-------- GIVEN INFORMATION

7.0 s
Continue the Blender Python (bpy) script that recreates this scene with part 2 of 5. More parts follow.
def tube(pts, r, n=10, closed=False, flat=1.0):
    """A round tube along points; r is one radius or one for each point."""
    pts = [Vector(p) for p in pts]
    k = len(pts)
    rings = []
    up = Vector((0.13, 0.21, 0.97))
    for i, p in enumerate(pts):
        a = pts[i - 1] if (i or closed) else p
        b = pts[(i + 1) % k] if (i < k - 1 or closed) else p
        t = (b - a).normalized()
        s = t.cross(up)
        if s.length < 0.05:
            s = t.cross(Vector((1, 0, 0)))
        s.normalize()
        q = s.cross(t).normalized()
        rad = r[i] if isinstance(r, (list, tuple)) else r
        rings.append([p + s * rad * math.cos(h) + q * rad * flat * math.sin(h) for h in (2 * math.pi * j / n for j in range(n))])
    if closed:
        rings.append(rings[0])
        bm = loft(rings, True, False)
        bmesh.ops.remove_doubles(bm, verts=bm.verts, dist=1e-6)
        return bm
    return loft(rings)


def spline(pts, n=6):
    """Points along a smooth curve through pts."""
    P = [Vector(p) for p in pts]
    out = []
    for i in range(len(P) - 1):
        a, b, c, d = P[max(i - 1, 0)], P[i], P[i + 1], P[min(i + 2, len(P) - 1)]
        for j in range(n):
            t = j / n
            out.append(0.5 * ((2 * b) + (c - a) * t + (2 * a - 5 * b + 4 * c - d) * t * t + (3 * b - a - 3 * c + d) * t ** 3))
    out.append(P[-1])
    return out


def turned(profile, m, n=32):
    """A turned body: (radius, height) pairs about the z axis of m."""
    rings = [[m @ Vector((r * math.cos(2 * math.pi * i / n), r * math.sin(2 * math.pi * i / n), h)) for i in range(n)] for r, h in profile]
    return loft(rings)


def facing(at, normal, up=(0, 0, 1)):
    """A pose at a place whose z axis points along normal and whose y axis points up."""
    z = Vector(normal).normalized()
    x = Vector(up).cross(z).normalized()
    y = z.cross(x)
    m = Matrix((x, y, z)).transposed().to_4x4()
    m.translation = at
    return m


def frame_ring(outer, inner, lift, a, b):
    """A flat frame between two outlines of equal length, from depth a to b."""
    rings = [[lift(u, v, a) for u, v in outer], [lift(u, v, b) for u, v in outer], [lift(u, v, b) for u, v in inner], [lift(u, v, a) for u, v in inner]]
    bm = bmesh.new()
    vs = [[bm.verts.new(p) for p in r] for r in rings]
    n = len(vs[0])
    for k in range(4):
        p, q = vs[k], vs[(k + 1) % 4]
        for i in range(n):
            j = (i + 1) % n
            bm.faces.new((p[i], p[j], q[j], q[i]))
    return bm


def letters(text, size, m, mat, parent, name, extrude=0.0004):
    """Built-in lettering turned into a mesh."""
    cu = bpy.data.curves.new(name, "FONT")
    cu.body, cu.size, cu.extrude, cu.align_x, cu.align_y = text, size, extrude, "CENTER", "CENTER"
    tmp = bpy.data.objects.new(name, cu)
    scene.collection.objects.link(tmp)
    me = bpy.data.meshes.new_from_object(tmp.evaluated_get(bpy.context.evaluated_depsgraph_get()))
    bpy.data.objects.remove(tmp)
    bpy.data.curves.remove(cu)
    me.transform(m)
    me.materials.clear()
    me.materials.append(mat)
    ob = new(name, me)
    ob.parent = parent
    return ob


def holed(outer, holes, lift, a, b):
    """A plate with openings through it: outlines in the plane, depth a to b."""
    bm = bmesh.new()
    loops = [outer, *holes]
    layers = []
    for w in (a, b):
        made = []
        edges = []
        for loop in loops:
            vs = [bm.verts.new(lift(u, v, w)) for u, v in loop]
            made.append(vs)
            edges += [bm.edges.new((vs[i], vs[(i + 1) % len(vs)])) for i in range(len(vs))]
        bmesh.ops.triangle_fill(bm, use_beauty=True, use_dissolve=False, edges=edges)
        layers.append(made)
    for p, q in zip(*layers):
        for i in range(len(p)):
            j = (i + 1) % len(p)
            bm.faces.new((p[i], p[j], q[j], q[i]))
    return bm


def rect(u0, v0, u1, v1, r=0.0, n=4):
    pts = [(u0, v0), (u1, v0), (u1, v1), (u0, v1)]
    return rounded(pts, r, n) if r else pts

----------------

- DIRECTIONS FOR THIS TASK
Point out every line holding the string "with" and copy it.

- RESULT BELOW
Continue the Blender Python (bpy) script that recreates this scene with part 2 of 5. More parts follow.
    """A plate with openings through it: outlines in the plane, depth a to b."""